Gabriel as a Slipperman. Just say no to sex with lamia!

 So… (yeah, we’re not done)… they get castrated and they turn back to normal. As a consolation prize they get to keep their junk in golden tubes around their necks. As they’re traveling a raven swoops down and snatches Rael’s Testicle Tube (a great name for a band, by the by). The Raven drops it down a waterfall into a crevasse. Rael is as distraught as you imagine a man would be and begs John to help him get his balls back. John refuses. Rael chases after his babymakers and falls down into a ravine. John appears to rescue him but gets caught in the rapids. Rael goes to rescue him and pulls him onto the shore where we find out the big twist to the whole story…surprise! John is Rael! Rael is John! They’re the same person! Then they dissolve into light. The end.

Um…so, gentle reader, did that story do anything for you? Did you get the concepts? Yeah, me neither. Now I might not be telling it right, but it doesn’t matter – my opinion stands. I’m not really sure what we’re supposed to take away from this.

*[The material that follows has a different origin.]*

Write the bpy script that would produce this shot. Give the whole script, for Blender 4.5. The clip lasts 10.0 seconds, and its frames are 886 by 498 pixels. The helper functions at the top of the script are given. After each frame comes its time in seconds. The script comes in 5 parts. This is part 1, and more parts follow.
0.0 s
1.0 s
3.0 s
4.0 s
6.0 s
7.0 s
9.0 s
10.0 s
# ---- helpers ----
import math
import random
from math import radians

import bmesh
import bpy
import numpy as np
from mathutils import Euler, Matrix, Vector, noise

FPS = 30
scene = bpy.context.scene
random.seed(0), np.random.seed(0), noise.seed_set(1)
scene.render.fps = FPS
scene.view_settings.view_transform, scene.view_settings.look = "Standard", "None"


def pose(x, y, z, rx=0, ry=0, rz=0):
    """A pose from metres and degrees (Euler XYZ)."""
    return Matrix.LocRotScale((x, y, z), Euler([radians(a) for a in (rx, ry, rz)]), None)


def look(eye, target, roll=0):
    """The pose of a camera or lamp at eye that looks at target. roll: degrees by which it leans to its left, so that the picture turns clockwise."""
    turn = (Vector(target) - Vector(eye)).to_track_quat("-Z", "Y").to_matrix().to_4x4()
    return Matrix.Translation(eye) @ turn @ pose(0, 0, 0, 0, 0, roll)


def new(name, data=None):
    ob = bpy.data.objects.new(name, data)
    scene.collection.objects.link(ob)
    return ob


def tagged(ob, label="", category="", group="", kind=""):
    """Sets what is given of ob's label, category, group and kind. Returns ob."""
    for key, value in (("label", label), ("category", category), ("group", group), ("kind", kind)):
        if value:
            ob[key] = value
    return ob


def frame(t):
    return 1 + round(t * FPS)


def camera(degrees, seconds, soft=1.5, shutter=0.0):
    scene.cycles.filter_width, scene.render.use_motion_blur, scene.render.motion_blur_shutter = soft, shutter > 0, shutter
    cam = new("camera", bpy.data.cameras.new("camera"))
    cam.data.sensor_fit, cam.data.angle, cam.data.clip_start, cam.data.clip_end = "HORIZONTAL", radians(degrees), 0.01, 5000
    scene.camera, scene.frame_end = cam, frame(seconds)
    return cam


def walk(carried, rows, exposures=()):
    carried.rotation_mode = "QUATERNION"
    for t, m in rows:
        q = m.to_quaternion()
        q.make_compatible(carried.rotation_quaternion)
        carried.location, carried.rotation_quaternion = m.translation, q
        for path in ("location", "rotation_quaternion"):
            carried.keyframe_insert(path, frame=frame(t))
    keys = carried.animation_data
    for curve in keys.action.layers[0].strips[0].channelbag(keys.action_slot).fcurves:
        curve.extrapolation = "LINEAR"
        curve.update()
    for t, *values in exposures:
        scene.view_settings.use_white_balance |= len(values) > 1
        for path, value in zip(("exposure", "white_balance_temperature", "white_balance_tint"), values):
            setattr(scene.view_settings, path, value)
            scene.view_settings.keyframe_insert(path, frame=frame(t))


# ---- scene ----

There’s sort of an Alice In Wonderland vibe here – a connection made obvious by the Mad Hatter printed on the CDs themselves. There’s no whimsy though. It’s far too dark and sexual to just be a flight of fancy. In the end it’s like one of those dreams that feel like more than a simple dream but whose meaning remains inscrutable. If I were to guess there’s probably some point to be made about how one defines masculinity and the trouble sex can cause when carelessly pursued. Still, in the end you’re left asking yourself, what the heck did I just listen to?

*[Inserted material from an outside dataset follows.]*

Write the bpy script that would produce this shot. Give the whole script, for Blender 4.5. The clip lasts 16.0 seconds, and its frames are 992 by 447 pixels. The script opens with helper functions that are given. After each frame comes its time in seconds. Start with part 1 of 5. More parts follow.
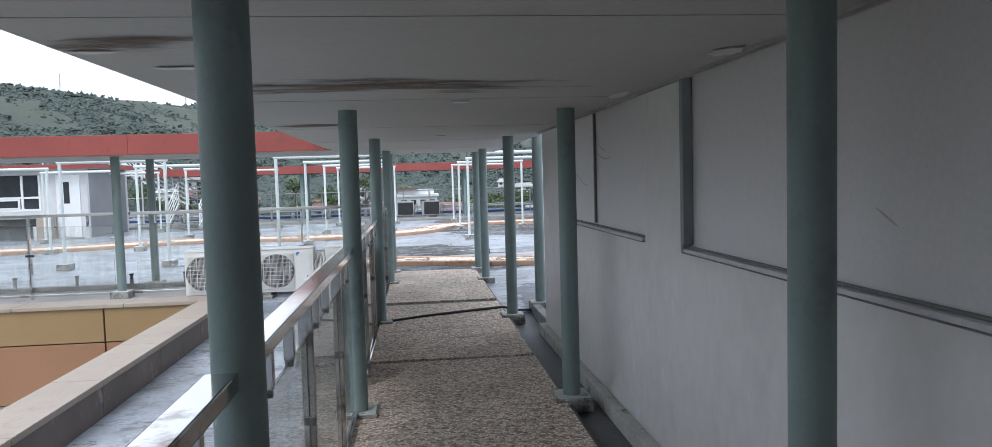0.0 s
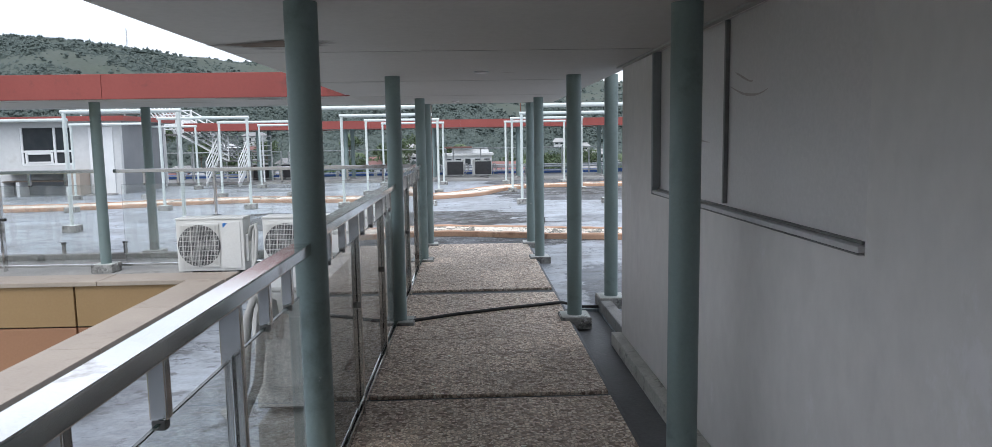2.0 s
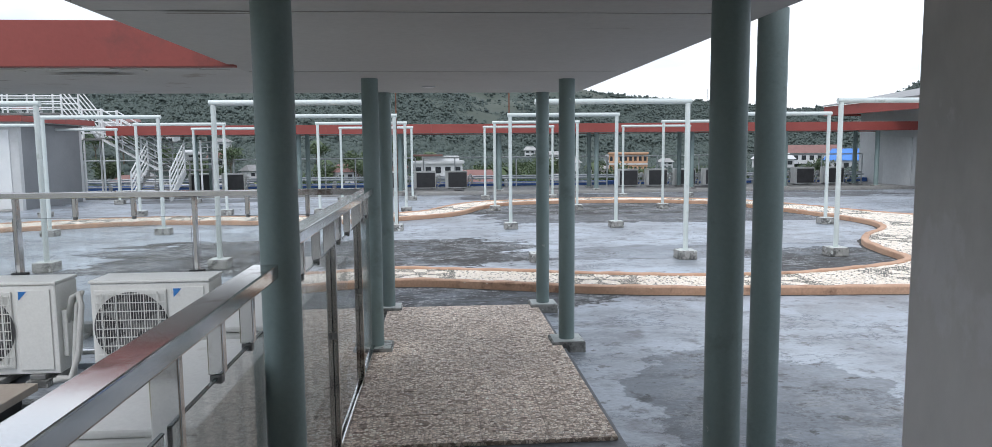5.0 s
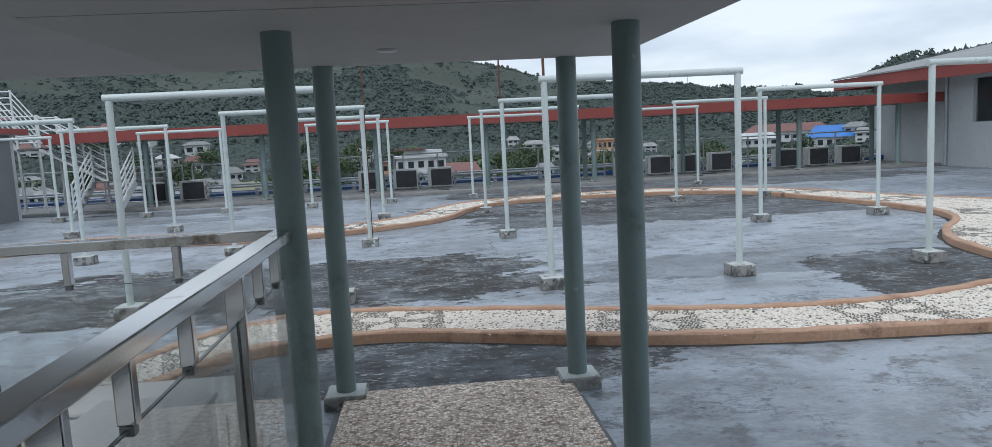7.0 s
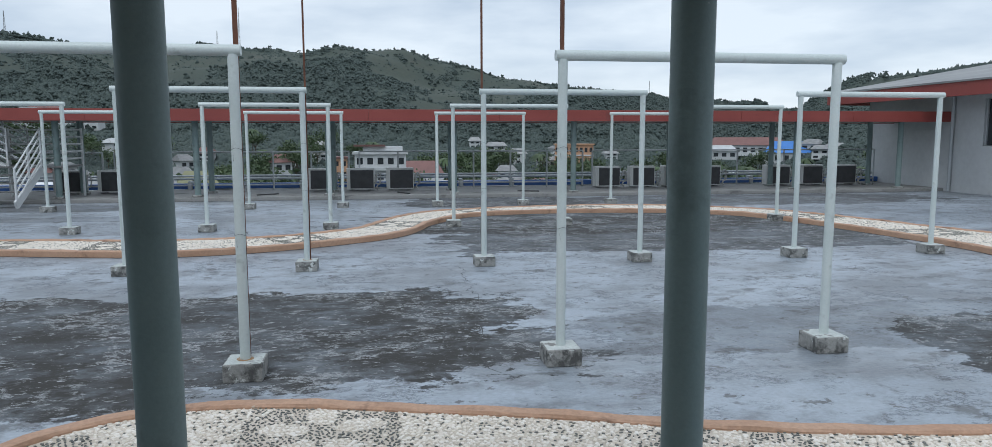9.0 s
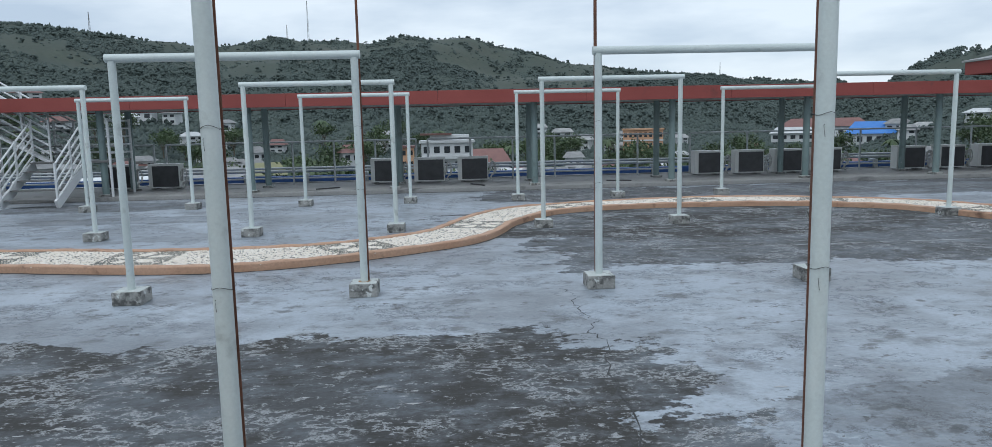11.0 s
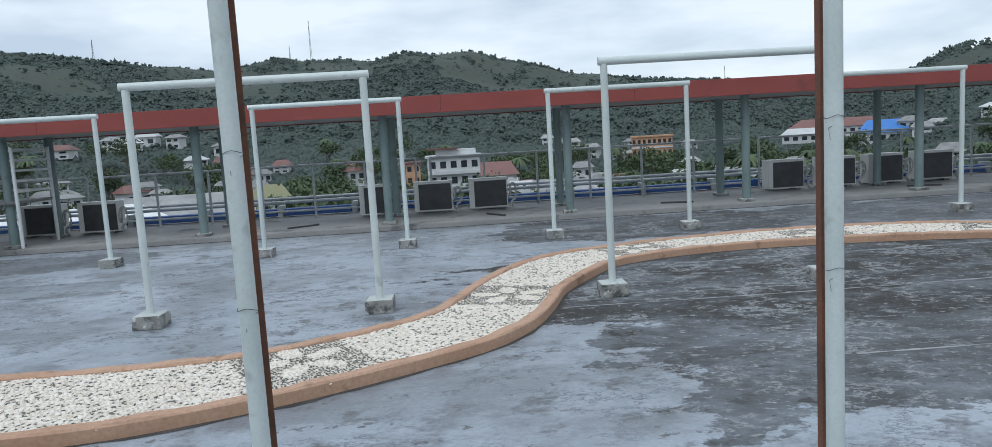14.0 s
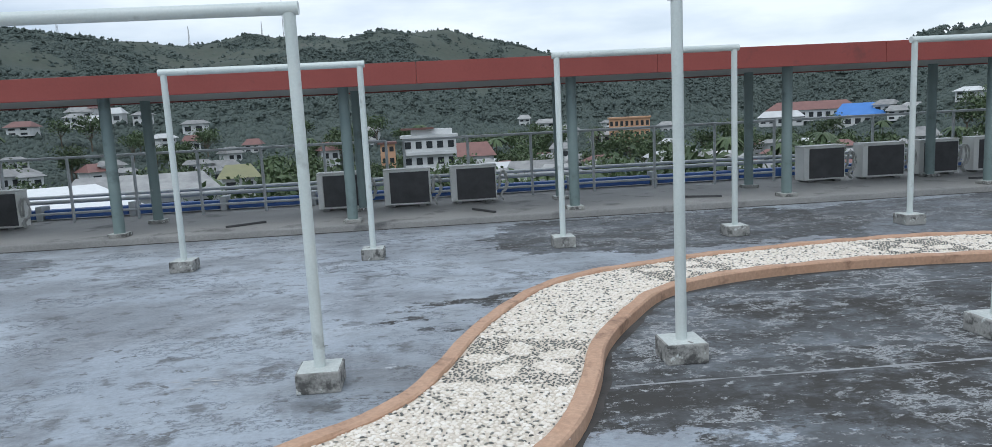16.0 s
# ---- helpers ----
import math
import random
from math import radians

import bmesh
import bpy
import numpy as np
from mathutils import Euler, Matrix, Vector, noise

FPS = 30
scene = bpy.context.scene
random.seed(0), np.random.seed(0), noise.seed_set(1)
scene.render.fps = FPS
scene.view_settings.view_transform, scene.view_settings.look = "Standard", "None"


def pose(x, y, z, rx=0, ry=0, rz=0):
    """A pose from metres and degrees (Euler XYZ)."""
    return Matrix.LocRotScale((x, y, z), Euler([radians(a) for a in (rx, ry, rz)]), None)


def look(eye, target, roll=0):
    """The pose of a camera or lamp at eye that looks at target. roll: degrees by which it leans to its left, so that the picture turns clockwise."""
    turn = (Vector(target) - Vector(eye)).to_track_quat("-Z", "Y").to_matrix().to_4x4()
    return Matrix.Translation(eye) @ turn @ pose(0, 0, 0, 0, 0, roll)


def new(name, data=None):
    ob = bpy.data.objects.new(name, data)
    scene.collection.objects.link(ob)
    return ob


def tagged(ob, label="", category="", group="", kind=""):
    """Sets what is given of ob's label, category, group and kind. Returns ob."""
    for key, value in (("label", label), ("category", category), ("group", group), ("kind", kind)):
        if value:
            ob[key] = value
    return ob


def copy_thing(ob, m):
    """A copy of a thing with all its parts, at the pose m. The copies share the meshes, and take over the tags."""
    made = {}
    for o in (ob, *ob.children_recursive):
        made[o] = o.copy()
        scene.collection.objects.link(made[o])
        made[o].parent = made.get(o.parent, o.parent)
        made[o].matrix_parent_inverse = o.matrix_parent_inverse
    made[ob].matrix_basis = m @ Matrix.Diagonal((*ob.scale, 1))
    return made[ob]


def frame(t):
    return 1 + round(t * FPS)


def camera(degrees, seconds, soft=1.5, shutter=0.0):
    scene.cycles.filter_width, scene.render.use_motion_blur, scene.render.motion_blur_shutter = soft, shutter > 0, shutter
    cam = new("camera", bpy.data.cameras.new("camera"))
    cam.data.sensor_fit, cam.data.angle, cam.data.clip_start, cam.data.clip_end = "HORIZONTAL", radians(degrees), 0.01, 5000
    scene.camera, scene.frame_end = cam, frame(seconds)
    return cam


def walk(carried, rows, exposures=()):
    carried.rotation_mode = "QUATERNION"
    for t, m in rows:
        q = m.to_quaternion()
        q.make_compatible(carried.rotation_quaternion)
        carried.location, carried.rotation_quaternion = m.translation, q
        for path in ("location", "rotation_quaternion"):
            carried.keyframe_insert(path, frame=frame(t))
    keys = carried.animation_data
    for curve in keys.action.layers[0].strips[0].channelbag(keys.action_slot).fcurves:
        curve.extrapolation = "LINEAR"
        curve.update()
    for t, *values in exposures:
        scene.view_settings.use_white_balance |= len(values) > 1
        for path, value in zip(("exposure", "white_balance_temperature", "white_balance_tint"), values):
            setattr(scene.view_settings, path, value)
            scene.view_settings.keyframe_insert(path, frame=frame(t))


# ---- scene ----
cam = camera(68.0, 16.0, soft=0.3)
PATH = [
    (0, (0.526, 0.618, 1.562), (0.740, 2.603, 1.441), -1.6),
    (0.5, (0.597, 1.010, 1.531), (0.721, 3.003, 1.430), -2.1),
    (1, (0.654, 1.508, 1.535), (0.723, 3.502, 1.396), -1.5),
    (1.5, (0.646, 2.087, 1.536), (0.773, 4.076, 1.362), -1.0),
    (2, (0.714, 2.672, 1.519), (0.778, 4.658, 1.292), -0.9),
    (2.5, (0.670, 3.237, 1.540), (0.783, 5.224, 1.343), -0.9),
    (3, (0.627, 3.829, 1.529), (0.747, 5.819, 1.368), -0.6),
    (3.5, (0.581, 4.386, 1.534), (0.646, 6.378, 1.365), -0.3),
    (3.7, (0.555, 4.708, 1.522), (0.717, 6.695, 1.369), -0.4),
    (5.8, (0.635, 7.102, 1.534), (0.773, 9.084, 1.302), -0.5),
    (6, (0.617, 7.365, 1.536), (0.769, 9.348, 1.324), -0.1),
    (6.5, (0.612, 7.987, 1.543), (0.876, 9.961, 1.353), -1.9),
    (7, (0.664, 8.562, 1.564), (0.848, 10.540, 1.332), -2.9),
    (7.5, (0.631, 9.163, 1.561), (0.851, 11.142, 1.372), -0.6),
    (8, (0.673, 9.784, 1.553), (0.917, 11.762, 1.392), -1.0),
    (8.5, (0.718, 10.400, 1.563), (0.957, 12.375, 1.352), -0.7),
    (9, (0.697, 11.016, 1.570), (0.995, 12.980, 1.337), -0.1),
    (11.3, (0.567, 13.801, 1.473), (0.645, 15.782, 1.208), -0.4),
    (11.5, (0.592, 14.098, 1.469), (0.628, 16.084, 1.236), 0.8),
    (12, (0.592, 14.713, 1.557), (0.559, 16.677, 1.179), 0.4),
    (12.5, (0.544, 15.359, 1.561), (0.590, 17.329, 1.222), -3.2),
    (13, (0.535, 15.973, 1.429), (0.536, 17.962, 1.214), -3.0),
    (13.5, (0.554, 16.715, 1.452), (0.620, 18.707, 1.283), -1.9),
    (14, (0.537, 17.317, 1.496), (0.634, 19.301, 1.265), -3.4),
    (14.5, (0.516, 17.928, 1.482), (0.597, 19.912, 1.247), -3.0),
    (15, (0.482, 18.527, 1.507), (0.690, 20.503, 1.277), -2.6),
    (15.5, (0.523, 19.107, 1.540), (0.575, 21.086, 1.261), -4.4),
    (16, (0.487, 19.765, 1.486), (0.647, 21.738, 1.199), -2.9),
]
EXPOSURES = [(0, 1.19, 6100, 12), (1, 1.16, 6150, 12.2), (1.5, 1.08, 6180, 12.3), (2, 1.05, 6200, 12.5), (3.5, 1.14, 6300, 13), (6, 0.40, 6080, 9.5), (7, 0.2, 5950, 8), (9, 0.12, 5900, 7), (11.5, 0.15, 5850, 6), (13, 0.33, 5900, 6), (14, 0.21, 5930, 6.5), (15.5, 0.22, 5970, 7.2), (16, 0.31, 5980, 7.5)]
walk(cam, [(t, look(eye, target, roll)) for t, eye, target, roll in PATH], EXPOSURES)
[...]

And that’s really the trouble with The Lamb Lies Down on Broadway. The story completely dominates the album. Despite the fact that the music was a band effort with Gabriel contributing the lyrics and story, it seems like this is a Peter Gabriel solo album. The music is good and I liked it more each time I listened to it. But there’s that disconnect… that pesky emotional disconnect that I’ve been talking about since I started this project. It’s just really hard to connect with the material sometimes because it’s so strange. There seems to be very little one can hang their emotional hat on and little in the way of relatable feelings. Even with Pink Floyd’s psychedelic concept opus, The Wall, there were themes of isolation, loneliness, and alienation that everyone could relate to. Here? Not so much.

I know it sounds like I didn’t like the album, but that’s not true. I really did like it. It stands in stark contrast to the rest of the band’s catalog as something wholly unique. I absolutely recommend it – just be aware of what you’re getting into. Besides, Mike Rutherford’s fat bass line in the title track and Steven Hackett’s beautiful guitar passages are just too good to let a little thing like Lamia sex keep you from hearing them. Give me some time and this could even rank up with Selling England and A Trick of the Tail as one of my favorite Genesis platters.

Final Score: 4 out of 5


Useless Fact: Peter Gabriel regretted his Slipperman costume because it was so bulky he had a hard time moving around and singing while wearing it.